— Start Extracted material —

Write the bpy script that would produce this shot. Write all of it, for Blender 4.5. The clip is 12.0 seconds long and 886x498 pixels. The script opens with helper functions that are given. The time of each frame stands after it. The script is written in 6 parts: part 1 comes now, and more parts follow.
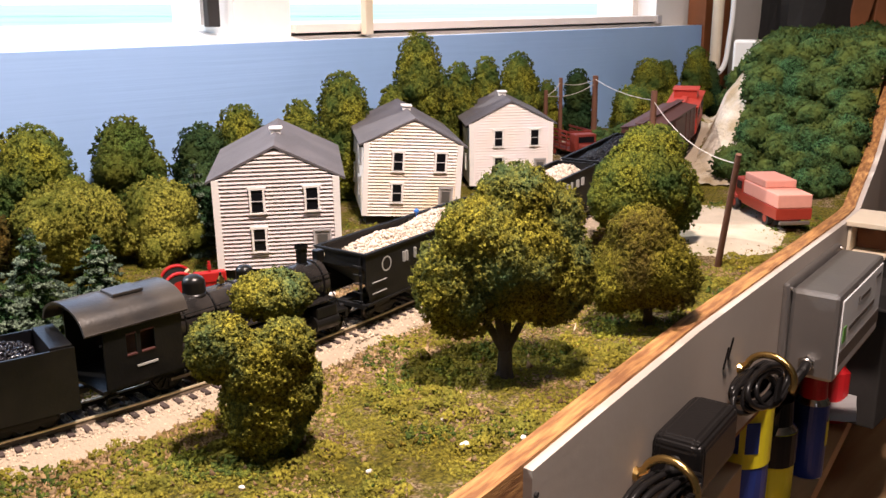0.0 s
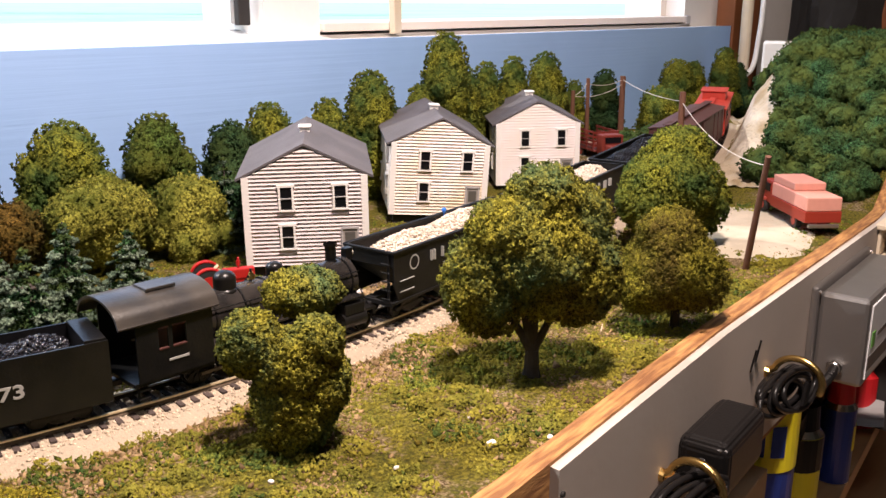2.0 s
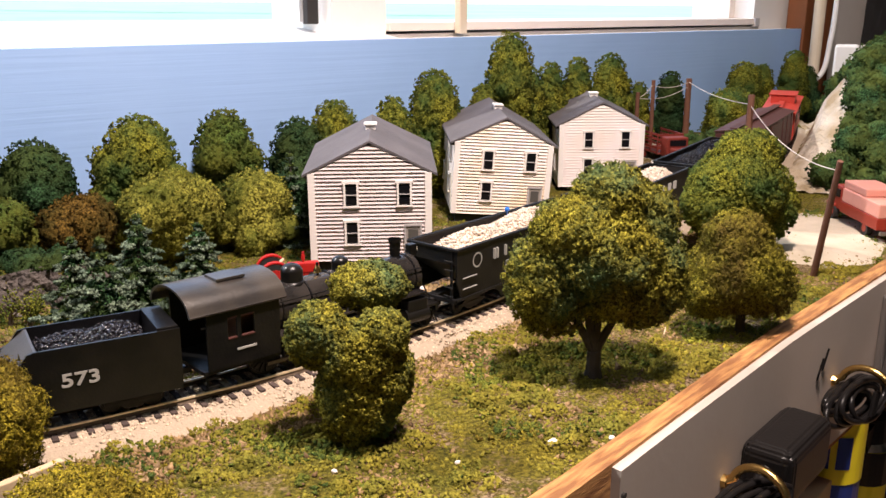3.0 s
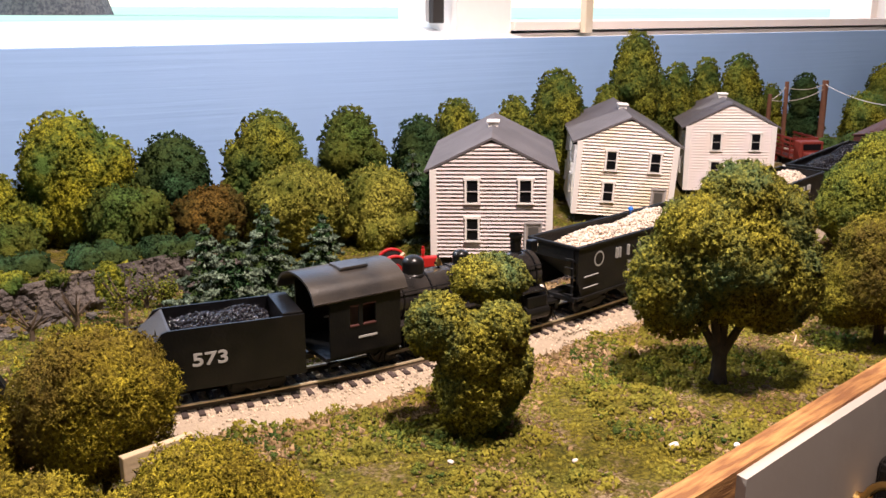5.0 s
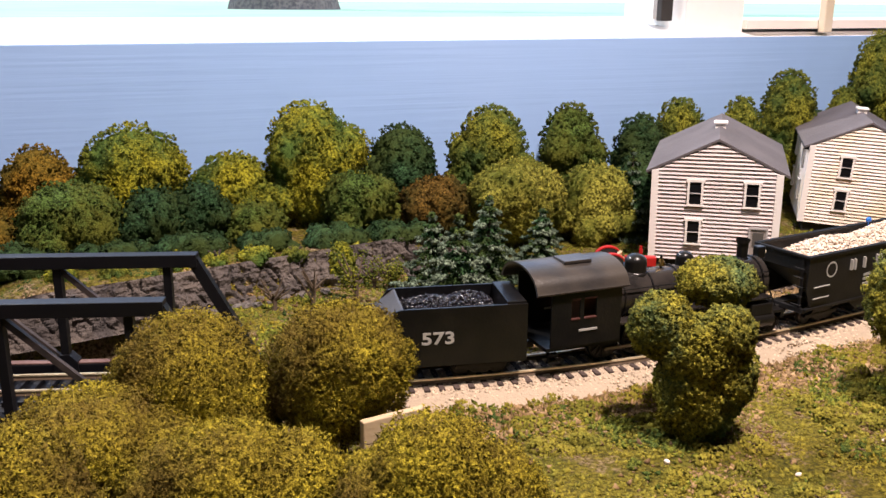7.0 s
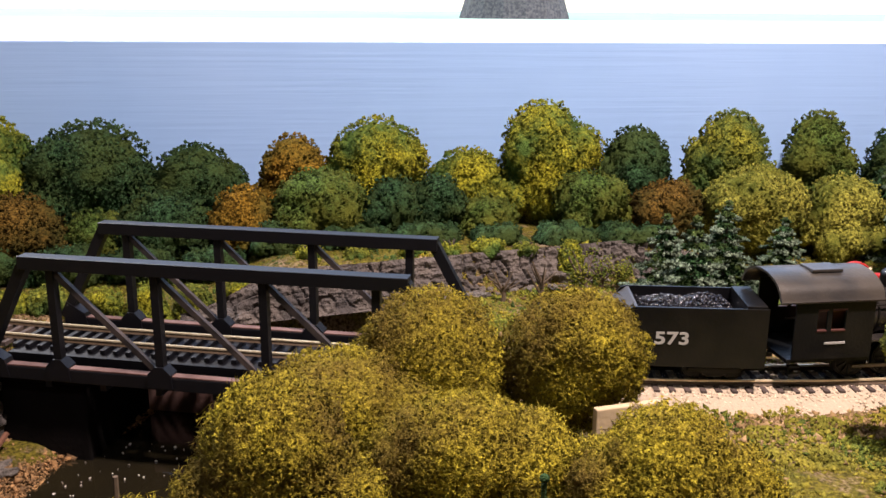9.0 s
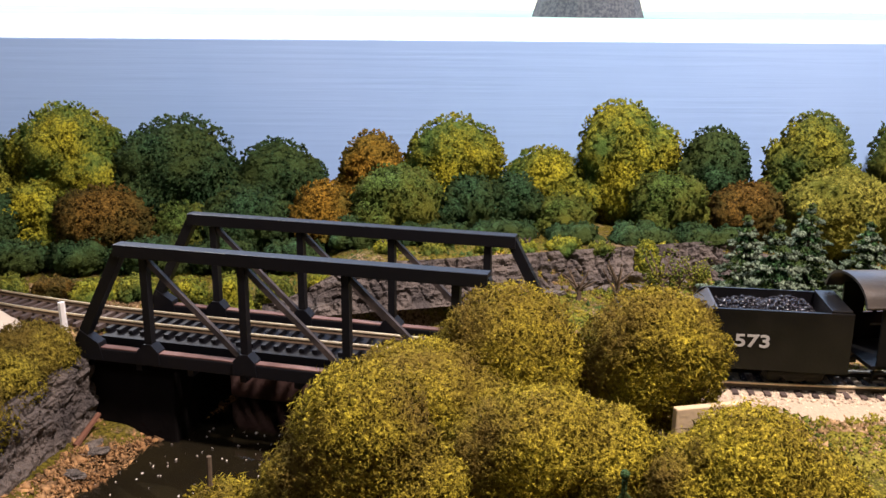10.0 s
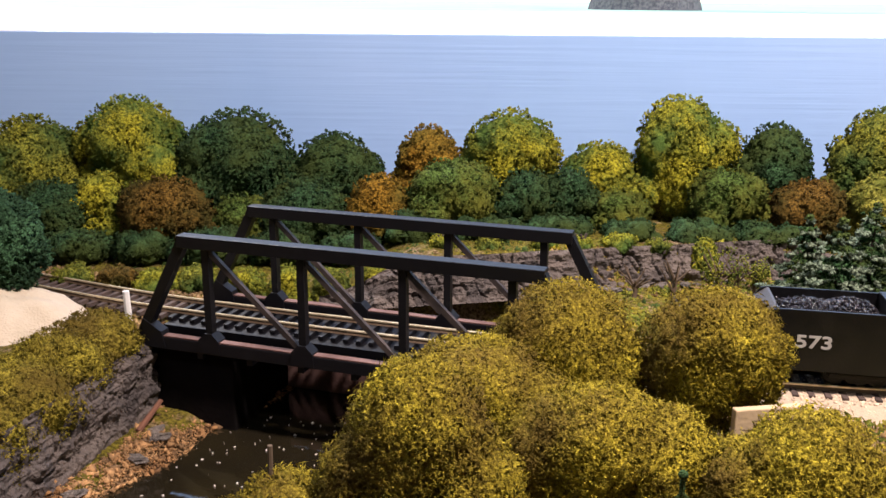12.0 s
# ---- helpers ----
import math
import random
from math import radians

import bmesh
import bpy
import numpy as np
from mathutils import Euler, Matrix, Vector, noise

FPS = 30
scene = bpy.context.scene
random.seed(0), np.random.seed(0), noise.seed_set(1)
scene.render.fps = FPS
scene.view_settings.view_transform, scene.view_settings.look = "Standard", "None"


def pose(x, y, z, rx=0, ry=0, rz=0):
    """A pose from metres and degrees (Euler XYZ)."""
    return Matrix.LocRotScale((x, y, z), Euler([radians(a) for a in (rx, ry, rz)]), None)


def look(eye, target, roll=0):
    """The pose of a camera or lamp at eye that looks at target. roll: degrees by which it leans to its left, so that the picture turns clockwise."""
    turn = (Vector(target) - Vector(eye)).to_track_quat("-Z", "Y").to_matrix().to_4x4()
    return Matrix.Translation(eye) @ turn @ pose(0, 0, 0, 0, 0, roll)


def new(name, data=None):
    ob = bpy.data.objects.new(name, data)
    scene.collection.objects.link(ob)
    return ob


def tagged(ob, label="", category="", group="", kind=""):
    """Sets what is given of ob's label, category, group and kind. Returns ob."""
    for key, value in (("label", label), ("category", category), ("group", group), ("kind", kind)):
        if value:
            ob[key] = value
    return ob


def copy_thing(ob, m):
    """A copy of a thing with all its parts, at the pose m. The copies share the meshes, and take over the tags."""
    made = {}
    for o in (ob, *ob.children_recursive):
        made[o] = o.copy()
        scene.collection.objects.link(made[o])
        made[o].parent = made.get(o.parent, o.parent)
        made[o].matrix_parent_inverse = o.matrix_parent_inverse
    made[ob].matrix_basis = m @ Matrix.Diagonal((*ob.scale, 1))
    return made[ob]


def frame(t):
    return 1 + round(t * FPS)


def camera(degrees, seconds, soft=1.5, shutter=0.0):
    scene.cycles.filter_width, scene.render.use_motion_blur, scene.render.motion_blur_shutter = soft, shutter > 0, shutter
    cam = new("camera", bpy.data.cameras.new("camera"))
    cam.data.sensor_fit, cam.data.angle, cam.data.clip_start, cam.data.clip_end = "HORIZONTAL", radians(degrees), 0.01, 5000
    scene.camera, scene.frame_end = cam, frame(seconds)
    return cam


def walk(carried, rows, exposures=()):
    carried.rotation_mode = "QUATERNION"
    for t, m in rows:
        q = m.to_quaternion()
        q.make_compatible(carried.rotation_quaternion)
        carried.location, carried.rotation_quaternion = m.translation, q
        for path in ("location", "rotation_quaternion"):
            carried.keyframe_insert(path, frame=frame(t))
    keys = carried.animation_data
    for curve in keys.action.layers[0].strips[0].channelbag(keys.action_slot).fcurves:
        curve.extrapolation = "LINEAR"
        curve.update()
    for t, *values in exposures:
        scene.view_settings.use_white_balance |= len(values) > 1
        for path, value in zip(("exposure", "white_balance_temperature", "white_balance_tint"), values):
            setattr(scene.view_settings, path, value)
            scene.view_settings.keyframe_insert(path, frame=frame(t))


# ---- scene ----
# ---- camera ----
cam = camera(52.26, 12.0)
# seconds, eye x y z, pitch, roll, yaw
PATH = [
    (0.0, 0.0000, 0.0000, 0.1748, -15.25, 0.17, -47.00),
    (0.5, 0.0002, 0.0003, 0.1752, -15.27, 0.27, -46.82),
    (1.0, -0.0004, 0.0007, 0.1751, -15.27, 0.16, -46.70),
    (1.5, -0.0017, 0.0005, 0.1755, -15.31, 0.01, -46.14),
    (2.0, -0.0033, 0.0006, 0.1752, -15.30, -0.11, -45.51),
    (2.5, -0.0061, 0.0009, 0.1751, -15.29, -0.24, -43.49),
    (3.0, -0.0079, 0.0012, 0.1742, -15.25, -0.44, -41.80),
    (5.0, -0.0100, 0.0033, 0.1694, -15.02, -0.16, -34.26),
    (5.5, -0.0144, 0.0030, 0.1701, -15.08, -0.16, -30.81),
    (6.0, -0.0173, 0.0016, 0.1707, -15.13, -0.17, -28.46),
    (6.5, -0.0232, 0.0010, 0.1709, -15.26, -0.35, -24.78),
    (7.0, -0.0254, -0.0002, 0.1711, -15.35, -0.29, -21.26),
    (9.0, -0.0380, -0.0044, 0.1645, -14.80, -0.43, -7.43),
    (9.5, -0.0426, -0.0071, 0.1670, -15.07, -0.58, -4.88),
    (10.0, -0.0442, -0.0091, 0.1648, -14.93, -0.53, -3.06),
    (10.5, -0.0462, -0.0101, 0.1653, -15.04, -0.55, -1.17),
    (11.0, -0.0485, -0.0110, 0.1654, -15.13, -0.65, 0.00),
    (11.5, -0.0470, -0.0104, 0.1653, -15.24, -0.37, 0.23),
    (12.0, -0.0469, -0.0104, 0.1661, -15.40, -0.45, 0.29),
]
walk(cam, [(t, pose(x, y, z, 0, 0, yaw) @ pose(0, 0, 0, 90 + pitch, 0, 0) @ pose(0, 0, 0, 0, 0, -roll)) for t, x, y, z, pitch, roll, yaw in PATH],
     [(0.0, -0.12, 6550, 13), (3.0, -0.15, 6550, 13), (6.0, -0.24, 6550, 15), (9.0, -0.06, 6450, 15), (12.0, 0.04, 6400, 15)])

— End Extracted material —
— Start Extracted material —

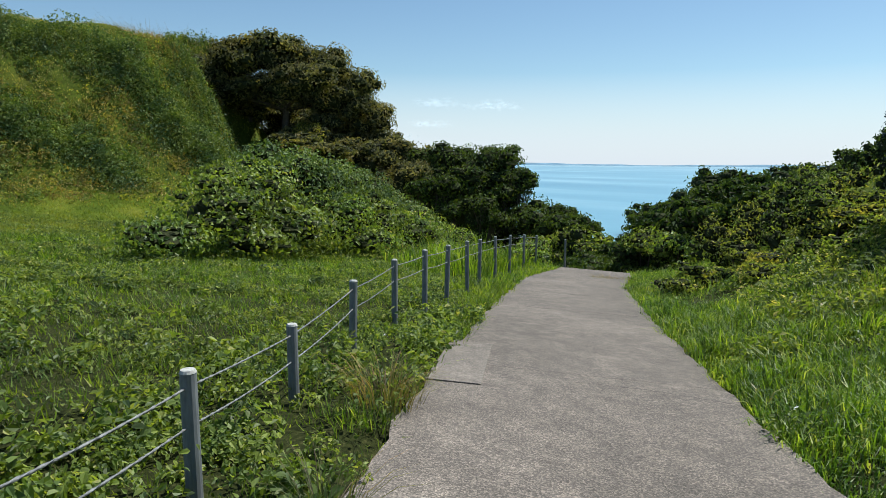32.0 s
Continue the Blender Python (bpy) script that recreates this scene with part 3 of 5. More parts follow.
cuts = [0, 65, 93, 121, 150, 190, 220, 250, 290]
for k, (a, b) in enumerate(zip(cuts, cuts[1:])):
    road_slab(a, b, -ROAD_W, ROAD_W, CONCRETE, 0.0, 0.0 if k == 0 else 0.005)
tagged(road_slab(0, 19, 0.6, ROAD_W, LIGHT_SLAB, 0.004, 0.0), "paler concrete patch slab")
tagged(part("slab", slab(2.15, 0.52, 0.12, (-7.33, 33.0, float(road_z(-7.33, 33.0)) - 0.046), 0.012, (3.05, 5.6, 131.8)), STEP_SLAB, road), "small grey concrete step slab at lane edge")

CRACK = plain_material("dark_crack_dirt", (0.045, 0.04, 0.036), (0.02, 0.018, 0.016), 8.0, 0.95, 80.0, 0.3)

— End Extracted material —

#### Work to do
With the first line being the one containing "setattr(scene.view_settings, path, value)" and the last line the one containing "0.04, 6400, 15)])", transcribe exactly the lines above that fall in that range.

#### Written answer
            setattr(scene.view_settings, path, value)
            scene.view_settings.keyframe_insert(path, frame=frame(t))


# ---- scene ----
# ---- camera ----
cam = camera(52.26, 12.0)
# seconds, eye x y z, pitch, roll, yaw
PATH = [
    (0.0, 0.0000, 0.0000, 0.1748, -15.25, 0.17, -47.00),
    (0.5, 0.0002, 0.0003, 0.1752, -15.27, 0.27, -46.82),
    (1.0, -0.0004, 0.0007, 0.1751, -15.27, 0.16, -46.70),
    (1.5, -0.0017, 0.0005, 0.1755, -15.31, 0.01, -46.14),
    (2.0, -0.0033, 0.0006, 0.1752, -15.30, -0.11, -45.51),
    (2.5, -0.0061, 0.0009, 0.1751, -15.29, -0.24, -43.49),
    (3.0, -0.0079, 0.0012, 0.1742, -15.25, -0.44, -41.80),
    (5.0, -0.0100, 0.0033, 0.1694, -15.02, -0.16, -34.26),
    (5.5, -0.0144, 0.0030, 0.1701, -15.08, -0.16, -30.81),
    (6.0, -0.0173, 0.0016, 0.1707, -15.13, -0.17, -28.46),
    (6.5, -0.0232, 0.0010, 0.1709, -15.26, -0.35, -24.78),
    (7.0, -0.0254, -0.0002, 0.1711, -15.35, -0.29, -21.26),
    (9.0, -0.0380, -0.0044, 0.1645, -14.80, -0.43, -7.43),
    (9.5, -0.0426, -0.0071, 0.1670, -15.07, -0.58, -4.88),
    (10.0, -0.0442, -0.0091, 0.1648, -14.93, -0.53, -3.06),
    (10.5, -0.0462, -0.0101, 0.1653, -15.04, -0.55, -1.17),
    (11.0, -0.0485, -0.0110, 0.1654, -15.13, -0.65, 0.00),
    (11.5, -0.0470, -0.0104, 0.1653, -15.24, -0.37, 0.23),
    (12.0, -0.0469, -0.0104, 0.1661, -15.40, -0.45, 0.29),
]
walk(cam, [(t, pose(x, y, z, 0, 0, yaw) @ pose(0, 0, 0, 90 + pitch, 0, 0) @ pose(0, 0, 0, 0, 0, -roll)) for t, x, y, z, pitch, roll, yaw in PATH],
     [(0.0, -0.12, 6550, 13), (3.0, -0.15, 6550, 13), (6.0, -0.24, 6550, 15), (9.0, -0.06, 6450, 15), (12.0, 0.04, 6400, 15)])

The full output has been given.